AOL last week announced a partnership with security supplier RSA to become the first internet service provider to offer its customers strong authentication to protect their internet transactions.
Smart tokens, which generate a series of unique random code numbers, provide significantly greater protection than passwords, which can often be easily guessed.
AOL plans to offer the service, which will cost an extra £1.08 a month per user, to private customers who are concerned about security and to small businesses that need to guarantee the security of their e-mails.
The move represents the first step in developing widely used identity services, which will allow ISPs to verify the identity of their customers to online banks and retailers, RSA said.
"We believe that other ISPs will follow AOL. If they are offering a service where they can authenticate users they can federate the ID by authenticating you to your bank. Federating ID with strong authentication could be very powerful," said Bill McQuaide, senior vice-president for enterprise solutions at RSA.
The Liberty Alliance (a group of 150 companies and public sector organisations), the Web Services Federation (backed by IBM and Microsoft) and the Organisation for the Advancement of Structured Information Standards are developing competing standards for federated identity.
The growth of internet commerce has been limited because of consumer concerns about the security of online bank accounts and online retail sites, RSA said.
Research by RSA showed that one third of individuals use their spouse’s name as a password, 14% used their birthday and 11% used their pet’s name. The most commonly used password is "password", it found.

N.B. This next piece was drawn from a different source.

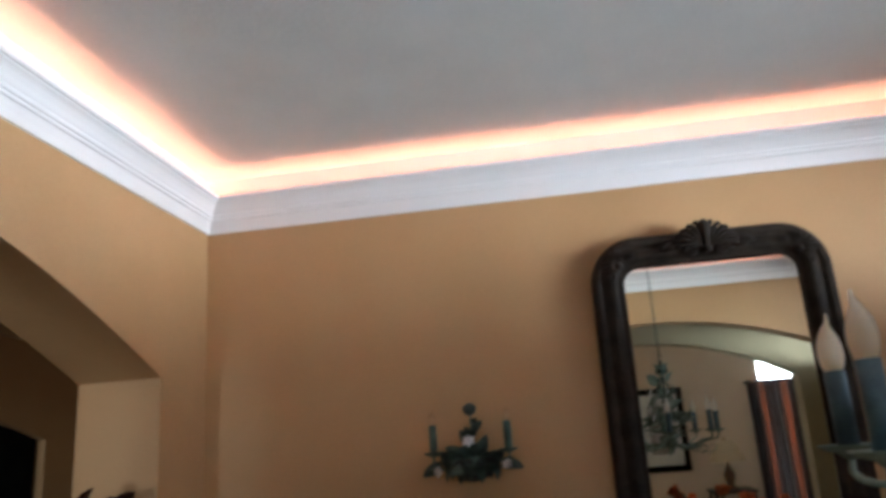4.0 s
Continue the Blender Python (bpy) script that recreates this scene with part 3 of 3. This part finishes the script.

Graham Titterington, senior analyst at Ovum Holway, said AOL was breaking the mould and the ISP could help to educate the public about improving their security.
"It makes it apparent to the man in the street that there is stronger ID available - that security is not synonymous with user ID and passwords," he said.
But Titterington questioned whether the public would be willing to pay extra for greater security. "People have to see that there is a hard benefit," he said. "Everyone expresses concerns about security but few people are prepared to put their hands in their pockets."